Bitcoin: Bitcoin’s rising correlation with tech weighs on hedge appeal

A familiar tone emerged in the market on Friday: tech stocks saw a small rebound and around the same time, Bitcoin reversed course as well, highlighting the cryptocurrency’s tendency to move at the same time as other risky assets.

The world’s largest digital token rose 0.6% to $43,080 on Friday as of 3:46 pm New York time. Market veterans may not have been surprised to see that the Nasdaq, which is heavily weighted toward the big tech companies, also advanced.
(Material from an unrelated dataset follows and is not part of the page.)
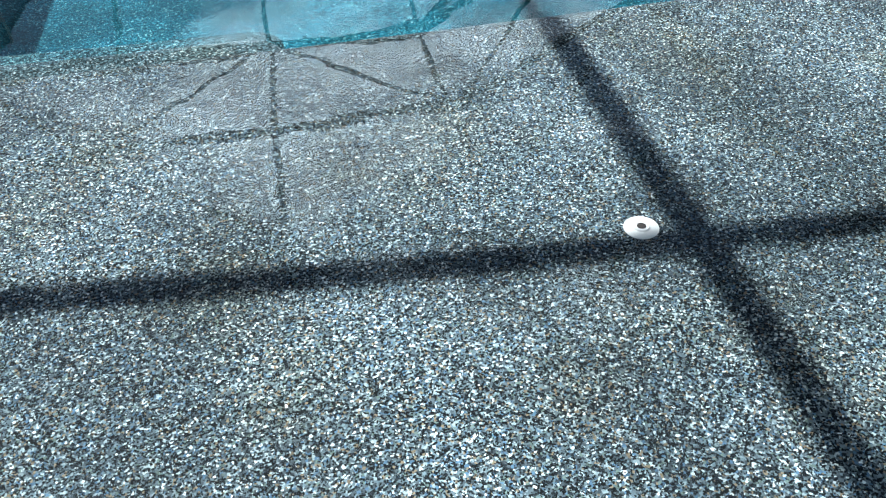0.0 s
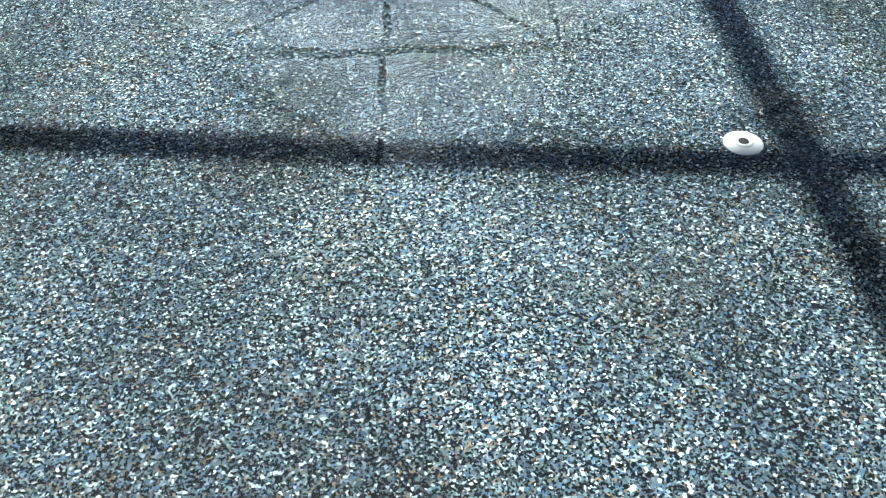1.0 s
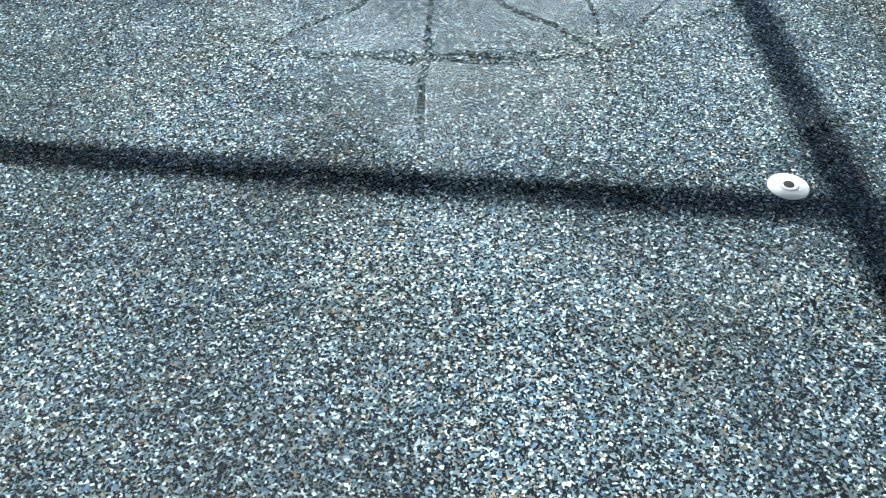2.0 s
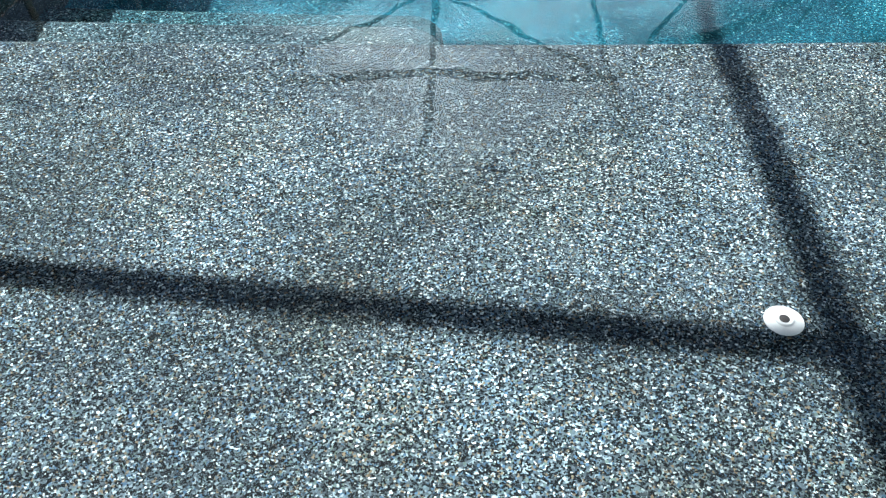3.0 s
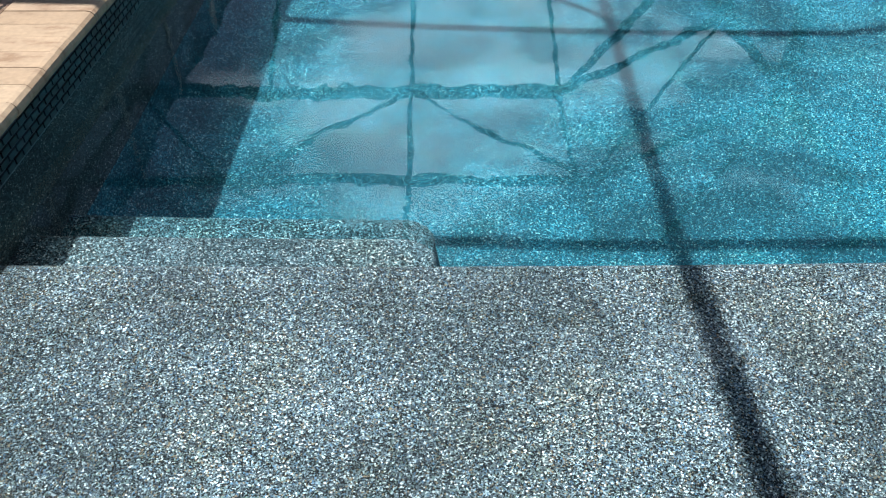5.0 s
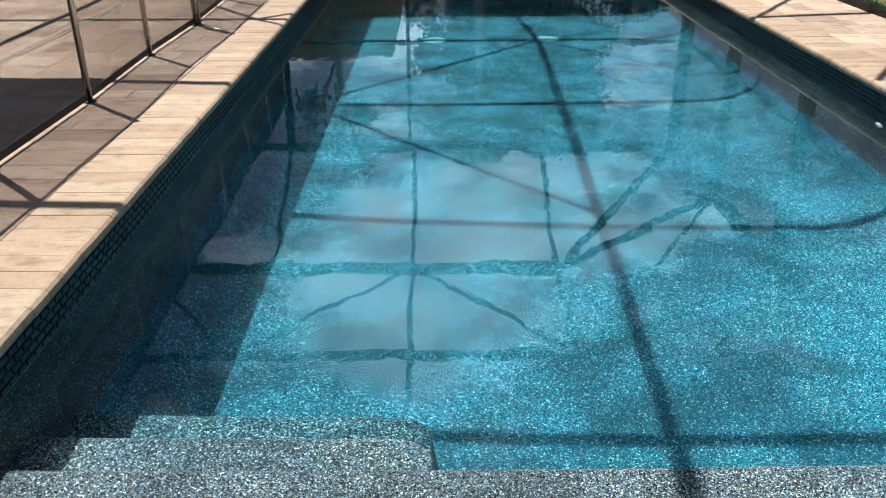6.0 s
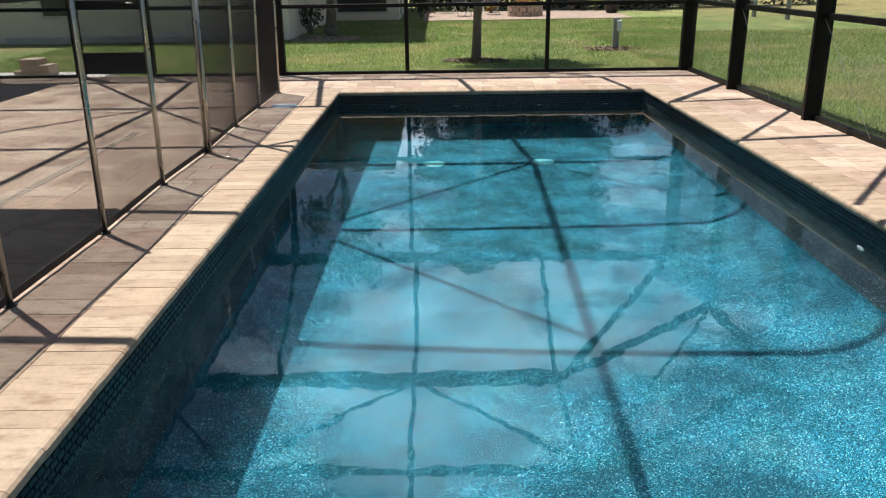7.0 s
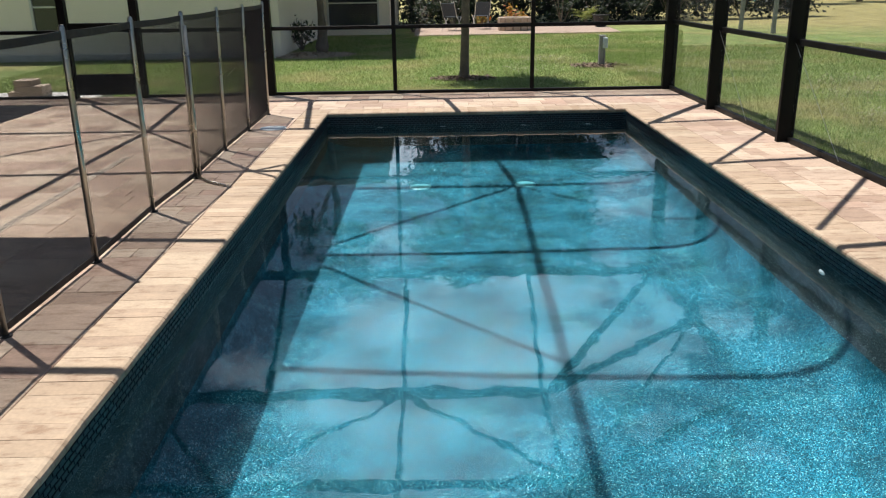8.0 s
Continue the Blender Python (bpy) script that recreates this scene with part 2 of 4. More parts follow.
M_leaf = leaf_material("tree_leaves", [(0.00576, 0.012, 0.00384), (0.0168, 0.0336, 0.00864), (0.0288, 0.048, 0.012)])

According to Matthew Siegel, Head of Digital Asset Research at VanEck: “Bitcoin is following the usual near-term pattern, with a relatively high correlation with the Nasdaq and other technology stocks.”

Practically all week, cryptocurrencies have skewed and turned in the same way that tech stocks have, with both groups of assets coming under pressure as the Federal Reserve becomes more hawkish in its policy.

Marco Babic, chief strategist at Clocktower Group, agrees. He said bitcoin is “a high beta risk asset,” adding that “in an environment where the Federal Reserve is getting more hawkish, you don’t really want to own a high beta asset.”


The currency’s 100-day correlation coefficient and the Nasdaq 100 now stand at 0.40, among the highest of these readings dating back to 2011. (A coefficient of 1 means the assets are moving at a steady pace, while minus -1 will show that they are moving in opposite directions.)

“People are stepping back and saying, OK, what is Bitcoin?” Victoria Green, co-founder and chief investment officer at G Squared Private Wealth, said over the phone. “Bitcoin shows much more propensity to track and correlate with the Nasdaq and the market than inflation and an uncorrelated currency.”

For most of its 13-year history, Bitcoin has enjoyed an environment of easy monetary policy and zero or negative rates. But stocks and cryptocurrencies have been volatile lately as the Federal Reserve prepares to withdraw the pandemic-era stimulus that has been in place for the past two years. While there is no direct line from Federal Reserve coffers to Bitcoin buy orders on exchanges, there is a connection, according to analysts who say that less money in the system means fewer dollars are going into cryptocurrencies as well.

“If this continues in terms of correlation, we think the cryptocurrency may lose its attractiveness as a hedge and we are starting to see that now,” said Anderson Lafontant, senior advisor for advanced planning at Miracle Mile Advisors.